### WHAT TO PRODUCE
Transcribe the records below in full; pictures stay out of the copy.

### ENTRIES SHOWN
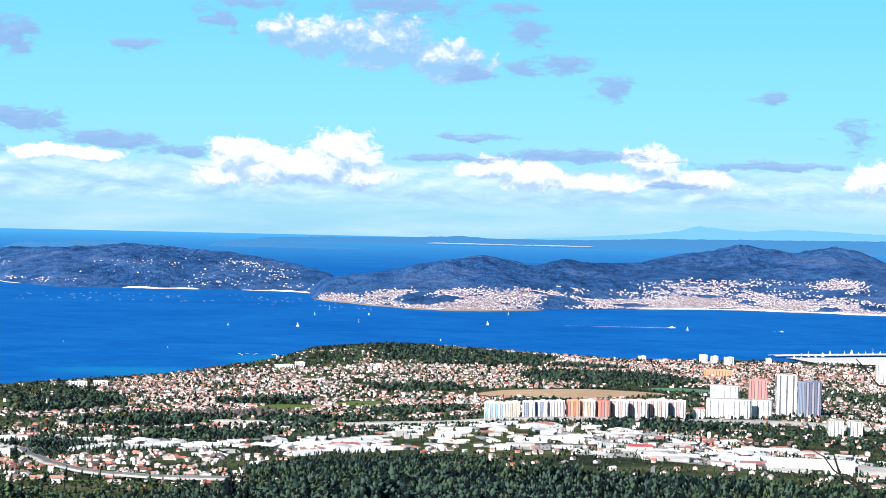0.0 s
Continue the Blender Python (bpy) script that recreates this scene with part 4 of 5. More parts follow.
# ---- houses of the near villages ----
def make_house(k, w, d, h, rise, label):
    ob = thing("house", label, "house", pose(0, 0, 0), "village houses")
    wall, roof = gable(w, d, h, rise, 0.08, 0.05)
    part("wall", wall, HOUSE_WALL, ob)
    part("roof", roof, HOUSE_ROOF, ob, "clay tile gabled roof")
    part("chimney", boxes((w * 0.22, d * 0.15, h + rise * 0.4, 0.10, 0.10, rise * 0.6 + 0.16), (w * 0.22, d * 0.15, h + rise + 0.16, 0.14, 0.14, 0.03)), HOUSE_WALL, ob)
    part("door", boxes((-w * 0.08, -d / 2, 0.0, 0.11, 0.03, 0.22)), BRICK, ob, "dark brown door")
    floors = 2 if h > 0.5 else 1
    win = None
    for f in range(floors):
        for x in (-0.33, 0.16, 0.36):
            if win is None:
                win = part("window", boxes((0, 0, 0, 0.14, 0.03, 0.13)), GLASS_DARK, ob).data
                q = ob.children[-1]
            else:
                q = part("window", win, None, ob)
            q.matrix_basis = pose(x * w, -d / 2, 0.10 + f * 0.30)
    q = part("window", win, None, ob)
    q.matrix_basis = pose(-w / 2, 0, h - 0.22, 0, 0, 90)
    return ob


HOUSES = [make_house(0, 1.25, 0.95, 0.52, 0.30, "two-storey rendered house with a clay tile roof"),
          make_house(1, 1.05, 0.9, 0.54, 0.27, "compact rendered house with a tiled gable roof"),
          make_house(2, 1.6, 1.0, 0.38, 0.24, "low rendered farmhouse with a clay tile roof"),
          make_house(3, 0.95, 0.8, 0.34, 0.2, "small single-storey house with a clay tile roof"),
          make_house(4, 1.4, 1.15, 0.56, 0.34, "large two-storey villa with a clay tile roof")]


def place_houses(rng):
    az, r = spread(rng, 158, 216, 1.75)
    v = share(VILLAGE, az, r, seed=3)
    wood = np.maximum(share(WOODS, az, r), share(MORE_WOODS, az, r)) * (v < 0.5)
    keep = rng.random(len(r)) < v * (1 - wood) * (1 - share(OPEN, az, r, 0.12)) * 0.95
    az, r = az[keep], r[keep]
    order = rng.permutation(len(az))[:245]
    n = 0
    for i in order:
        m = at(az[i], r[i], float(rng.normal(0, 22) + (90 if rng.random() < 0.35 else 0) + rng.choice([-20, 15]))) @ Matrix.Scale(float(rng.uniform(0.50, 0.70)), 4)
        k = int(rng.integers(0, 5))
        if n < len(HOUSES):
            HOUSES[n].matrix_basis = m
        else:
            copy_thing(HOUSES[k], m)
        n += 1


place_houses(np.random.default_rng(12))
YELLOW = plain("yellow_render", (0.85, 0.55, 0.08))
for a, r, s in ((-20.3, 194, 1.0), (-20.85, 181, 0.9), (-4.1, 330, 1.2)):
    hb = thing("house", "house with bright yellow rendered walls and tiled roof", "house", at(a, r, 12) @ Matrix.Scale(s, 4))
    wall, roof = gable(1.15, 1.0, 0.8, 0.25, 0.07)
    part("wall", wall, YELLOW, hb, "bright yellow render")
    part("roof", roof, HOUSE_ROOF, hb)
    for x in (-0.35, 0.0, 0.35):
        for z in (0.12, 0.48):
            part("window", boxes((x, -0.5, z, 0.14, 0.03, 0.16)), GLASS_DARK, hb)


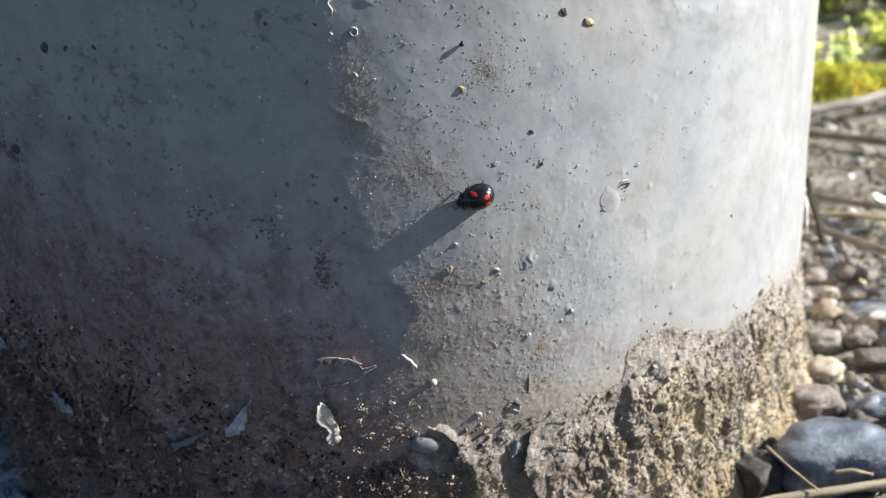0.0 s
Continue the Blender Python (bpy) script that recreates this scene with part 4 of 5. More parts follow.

### WRITTEN ANSWER
0.0 s
Continue the Blender Python (bpy) script that recreates this scene with part 4 of 5. More parts follow.
# ---- houses of the near villages ----
def make_house(k, w, d, h, rise, label):
    ob = thing("house", label, "house", pose(0, 0, 0), "village houses")
    wall, roof = gable(w, d, h, rise, 0.08, 0.05)
    part("wall", wall, HOUSE_WALL, ob)
    part("roof", roof, HOUSE_ROOF, ob, "clay tile gabled roof")
    part("chimney", boxes((w * 0.22, d * 0.15, h + rise * 0.4, 0.10, 0.10, rise * 0.6 + 0.16), (w * 0.22, d * 0.15, h + rise + 0.16, 0.14, 0.14, 0.03)), HOUSE_WALL, ob)
    part("door", boxes((-w * 0.08, -d / 2, 0.0, 0.11, 0.03, 0.22)), BRICK, ob, "dark brown door")
    floors = 2 if h > 0.5 else 1
    win = None
    for f in range(floors):
        for x in (-0.33, 0.16, 0.36):
            if win is None:
                win = part("window", boxes((0, 0, 0, 0.14, 0.03, 0.13)), GLASS_DARK, ob).data
                q = ob.children[-1]
            else:
                q = part("window", win, None, ob)
            q.matrix_basis = pose(x * w, -d / 2, 0.10 + f * 0.30)
    q = part("window", win, None, ob)
    q.matrix_basis = pose(-w / 2, 0, h - 0.22, 0, 0, 90)
    return ob


HOUSES = [make_house(0, 1.25, 0.95, 0.52, 0.30, "two-storey rendered house with a clay tile roof"),
          make_house(1, 1.05, 0.9, 0.54, 0.27, "compact rendered house with a tiled gable roof"),
          make_house(2, 1.6, 1.0, 0.38, 0.24, "low rendered farmhouse with a clay tile roof"),
          make_house(3, 0.95, 0.8, 0.34, 0.2, "small single-storey house with a clay tile roof"),
          make_house(4, 1.4, 1.15, 0.56, 0.34, "large two-storey villa with a clay tile roof")]


def place_houses(rng):
    az, r = spread(rng, 158, 216, 1.75)
    v = share(VILLAGE, az, r, seed=3)
    wood = np.maximum(share(WOODS, az, r), share(MORE_WOODS, az, r)) * (v < 0.5)
    keep = rng.random(len(r)) < v * (1 - wood) * (1 - share(OPEN, az, r, 0.12)) * 0.95
    az, r = az[keep], r[keep]
    order = rng.permutation(len(az))[:245]
    n = 0
    for i in order:
        m = at(az[i], r[i], float(rng.normal(0, 22) + (90 if rng.random() < 0.35 else 0) + rng.choice([-20, 15]))) @ Matrix.Scale(float(rng.uniform(0.50, 0.70)), 4)
        k = int(rng.integers(0, 5))
        if n < len(HOUSES):
            HOUSES[n].matrix_basis = m
        else:
            copy_thing(HOUSES[k], m)
        n += 1


place_houses(np.random.default_rng(12))
YELLOW = plain("yellow_render", (0.85, 0.55, 0.08))
for a, r, s in ((-20.3, 194, 1.0), (-20.85, 181, 0.9), (-4.1, 330, 1.2)):
    hb = thing("house", "house with bright yellow rendered walls and tiled roof", "house", at(a, r, 12) @ Matrix.Scale(s, 4))
    wall, roof = gable(1.15, 1.0, 0.8, 0.25, 0.07)
    part("wall", wall, YELLOW, hb, "bright yellow render")
    part("roof", roof, HOUSE_ROOF, hb)
    for x in (-0.35, 0.0, 0.35):
        for z in (0.12, 0.48):
            part("window", boxes((x, -0.5, z, 0.14, 0.03, 0.16)), GLASS_DARK, hb)


0.0 s
Continue the Blender Python (bpy) script that recreates this scene with part 4 of 5. More parts follow.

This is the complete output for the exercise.